Dieser Hellenismus war für viele Juden brandgefährlich. Ja, im Tempel von Jerusalem wurden die griechischen Götter angebetet. Das war für gewisse jüdische Gruppierung zu viel des Guten. Im Jahr 167 v. Chr. formte sich eine jüdische-fundamentalistische Widerstandgruppe um die Familie der Makkabäer und wollte das «reine» Judentum einführen. Und: Sie hatten Erfolg. Der Tempel wurde enthellenisiert und die jüdische Vorstellungswelt des Monotheismus mit dem Gott Jahwe mit dessen rettender und befreiender Vorstellung wieder manifest. Aber dabei waren es nicht nur die Tora, die Grundstruktur und Identifikation schufen, sondern die neue Idee des rettenden Messias. Das himmlische Jerusalem sollte endgültig Bestand bekommen. Und so war im Judentum ab dem 2. Jh. v. Chr. bis ca. ins 2. Jh. n.Chr. diese Messiashoffnung virulent – oft stark, manchmal schwächer vorhanden.

Diese Messiashoffnung zeigte sich in drei sich unterscheidenden Modi.

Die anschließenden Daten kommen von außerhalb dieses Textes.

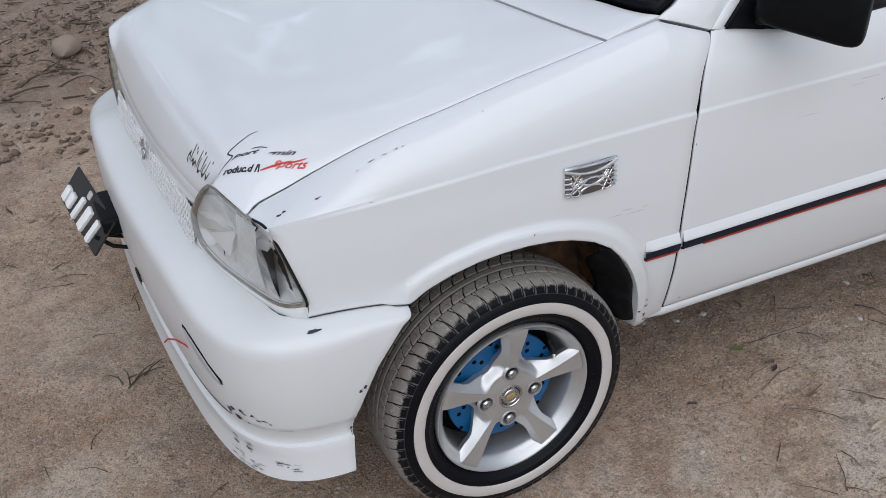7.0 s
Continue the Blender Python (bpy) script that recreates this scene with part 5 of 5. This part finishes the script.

Der priesterliche Messias, als jener, der den Kult am Tempel wieder richtig vollzieht. Der politische Messias, welcher die gesellschaftlich-politischen Verhältnisse umstürzt oder der prophetische Messias, also jener, der die Gottesbeziehung in der Welt aufrecht hält. Es gab viele Figuren, die als Messias interpretiert worden sind. Einige kennt man, von anderen weiss man nichts.

Jener, der die grösste Wirkung zeigen sollte, wurde um das Jahr 7 – 4 v. Chr. geboren. Ein Mann aus Nazareth mit dem allgemein weit verbreiteten Namen Jesus. Es sollte Wegmarke für die Transformation des jüdischen Glaubens in hellenistischen Denkstrukturen werden. Die Idee des rettenden Bundesgott und des Monotheismus erlebten eine neue Perspektive.